DATA RECORDS >>

***

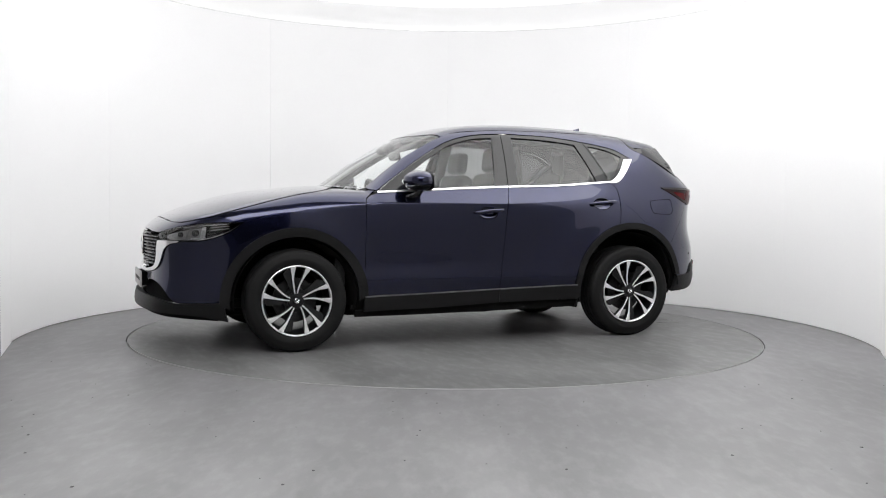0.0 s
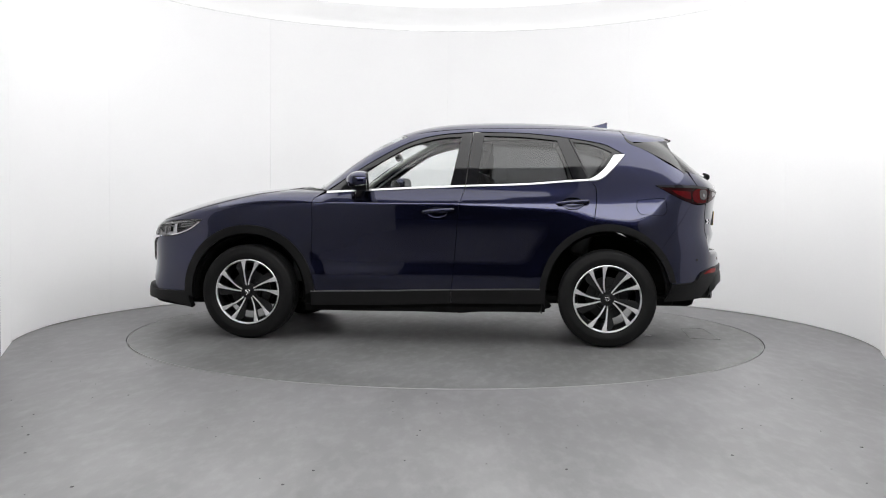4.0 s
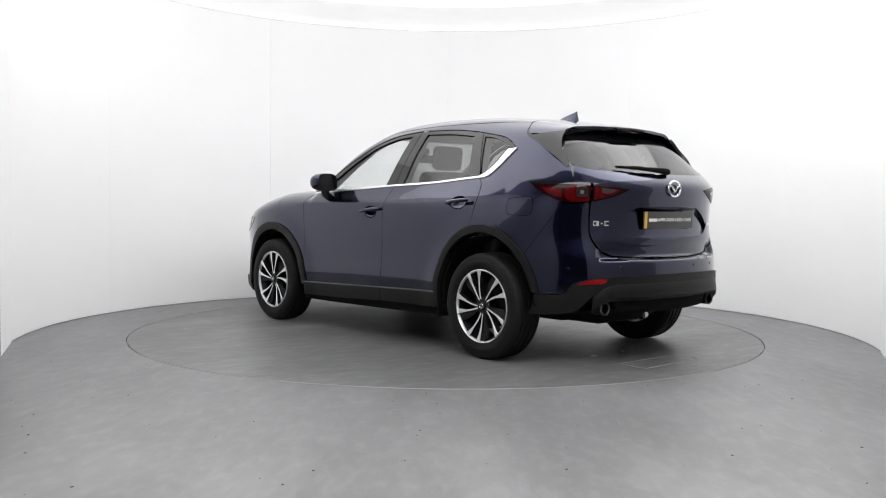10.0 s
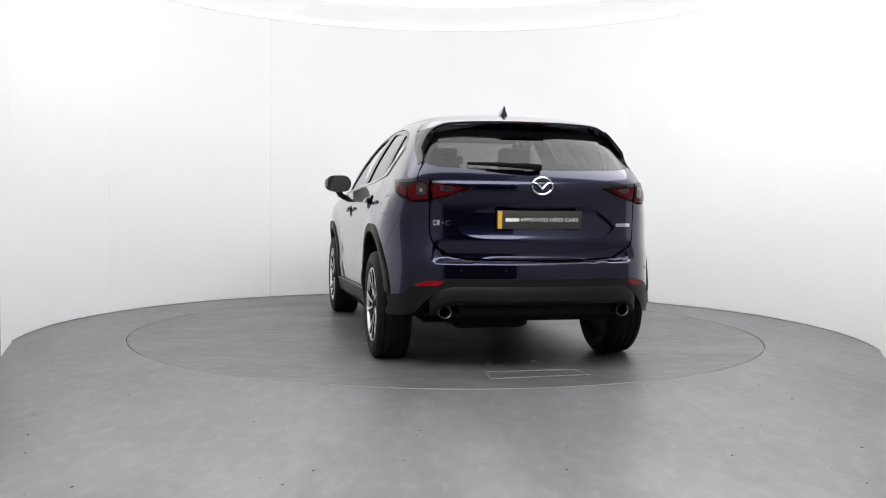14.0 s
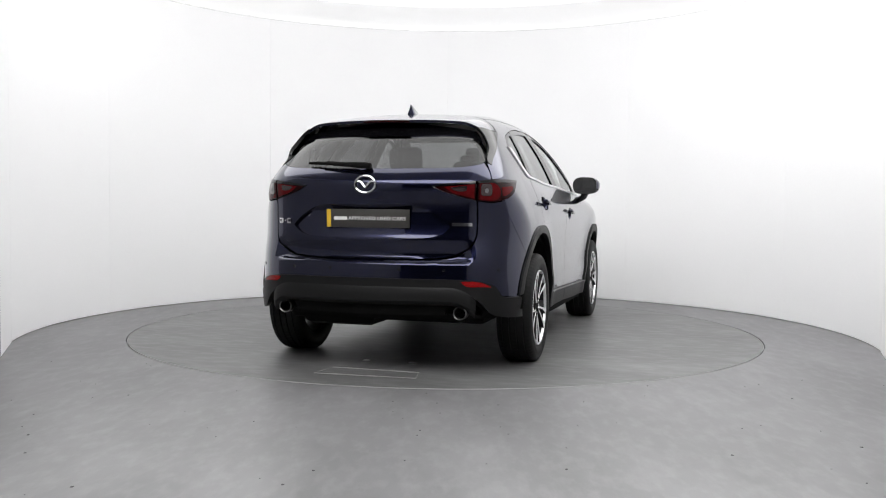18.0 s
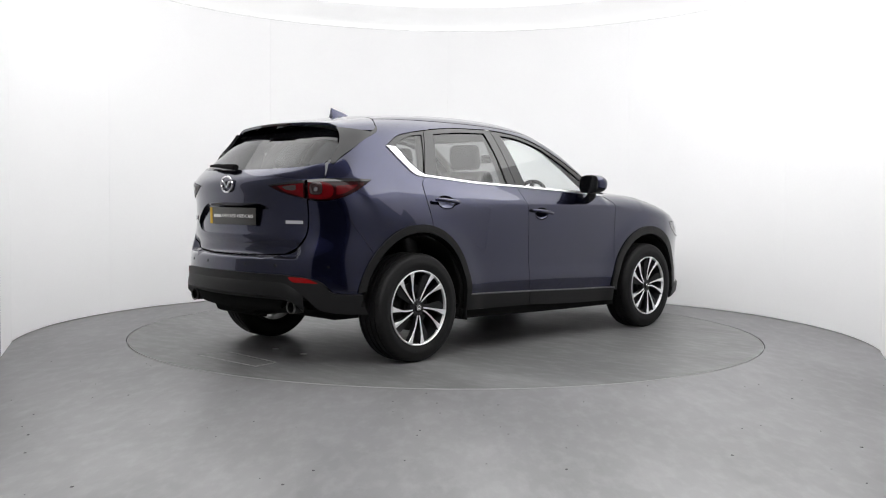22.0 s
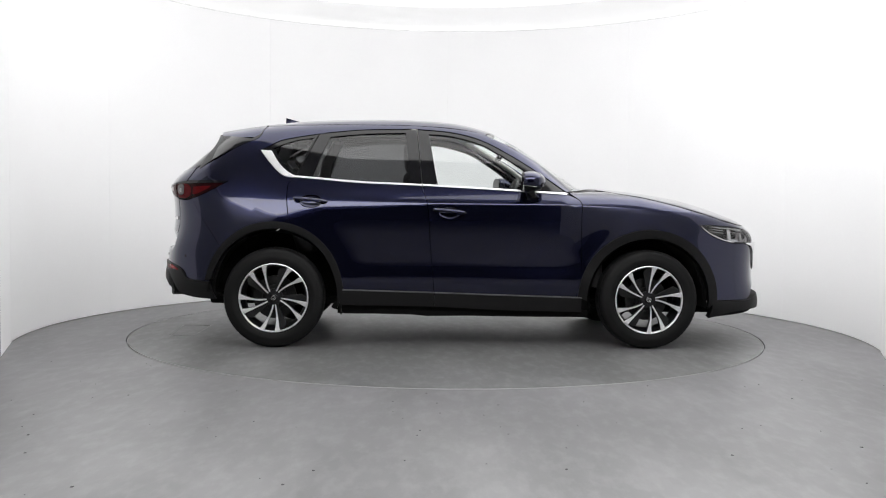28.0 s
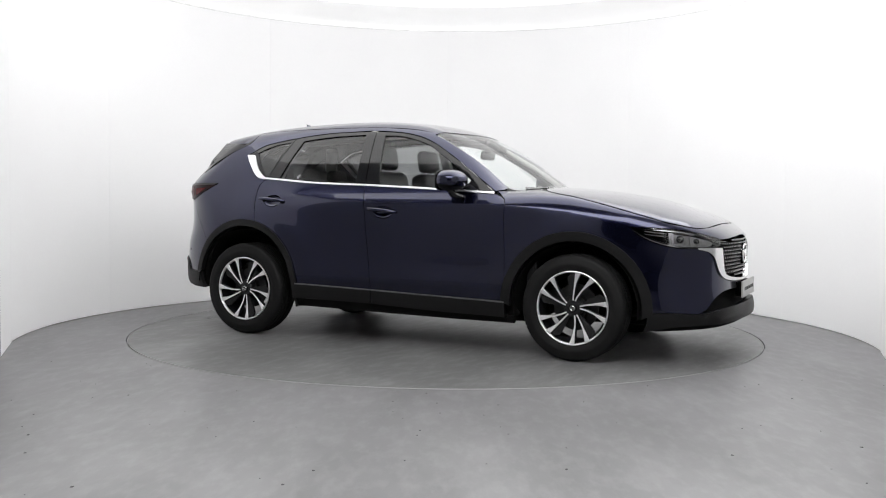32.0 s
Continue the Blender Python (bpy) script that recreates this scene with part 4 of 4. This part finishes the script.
    part("plate_edge", box((0.004, 0.026, 0.107), (-2.1925, 0.249, 0.946), 0.001, 1), YELLOW, pl, "yellow plate edge")
    part("word_bar", box((0.003, 0.085, 0.02), (-2.1925, 0.172, 0.946)), LETTER, pl, "plain white bar in place of a name")
    word = bpy.data.curves.new("plate_words", "FONT")
    word.body, word.size, word.align_x, word.align_y, word.extrude = "APPROVED USED CARS", 0.0405, "CENTER", "CENTER", 0.001
    tmp = bpy.data.objects.new("plate_words", word)
    scene.collection.objects.link(tmp)
    me = bpy.data.meshes.new_from_object(tmp.evaluated_get(bpy.context.evaluated_depsgraph_get()))
    bpy.data.objects.remove(tmp)
    wide = max(v.co.x for v in me.vertices) - min(v.co.x for v in me.vertices)
    me.transform(Matrix.Translation((-2.193, -0.062, 0.946)) @ Matrix(((0, 0, -1, 0), (-1, 0, 0, 0), (0, 1, 0, 0), (0, 0, 0, 1))) @ Matrix.Diagonal((0.368 / wide, 0.74, 1, 1)))
    me.materials.append(LETTER)
    hang("plate_words", me, pl, "white capitals")
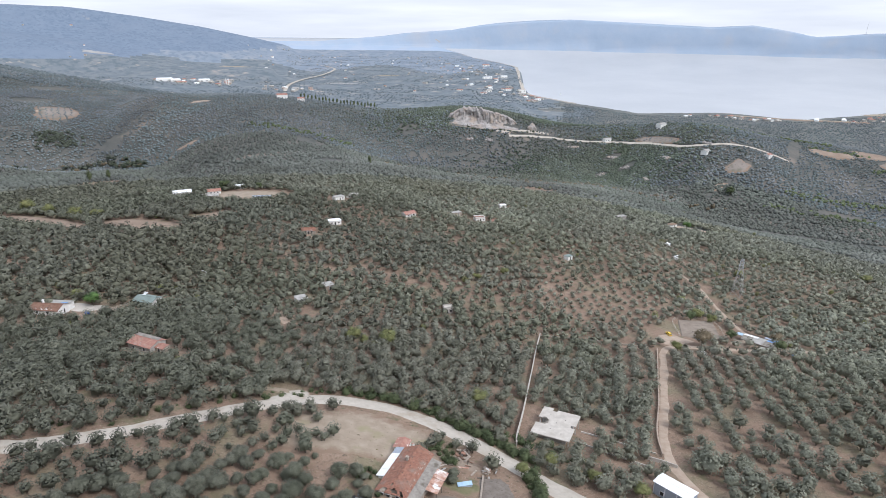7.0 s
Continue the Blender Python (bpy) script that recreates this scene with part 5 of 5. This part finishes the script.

***

GOAL >> Using the data above, print every line exactly, omitting pictures.

FULL ANSWER >>
0.0 s
4.0 s
10.0 s
14.0 s
18.0 s
22.0 s
28.0 s
32.0 s
Continue the Blender Python (bpy) script that recreates this scene with part 4 of 4. This part finishes the script.
    part("plate_edge", box((0.004, 0.026, 0.107), (-2.1925, 0.249, 0.946), 0.001, 1), YELLOW, pl, "yellow plate edge")
    part("word_bar", box((0.003, 0.085, 0.02), (-2.1925, 0.172, 0.946)), LETTER, pl, "plain white bar in place of a name")
    word = bpy.data.curves.new("plate_words", "FONT")
    word.body, word.size, word.align_x, word.align_y, word.extrude = "APPROVED USED CARS", 0.0405, "CENTER", "CENTER", 0.001
    tmp = bpy.data.objects.new("plate_words", word)
    scene.collection.objects.link(tmp)
    me = bpy.data.meshes.new_from_object(tmp.evaluated_get(bpy.context.evaluated_depsgraph_get()))
    bpy.data.objects.remove(tmp)
    wide = max(v.co.x for v in me.vertices) - min(v.co.x for v in me.vertices)
    me.transform(Matrix.Translation((-2.193, -0.062, 0.946)) @ Matrix(((0, 0, -1, 0), (-1, 0, 0, 0), (0, 1, 0, 0), (0, 0, 0, 1))) @ Matrix.Diagonal((0.368 / wide, 0.74, 1, 1)))
    me.materials.append(LETTER)
    hang("plate_words", me, pl, "white capitals")
7.0 s
Continue the Blender Python (bpy) script that recreates this scene with part 5 of 5. This part finishes the script.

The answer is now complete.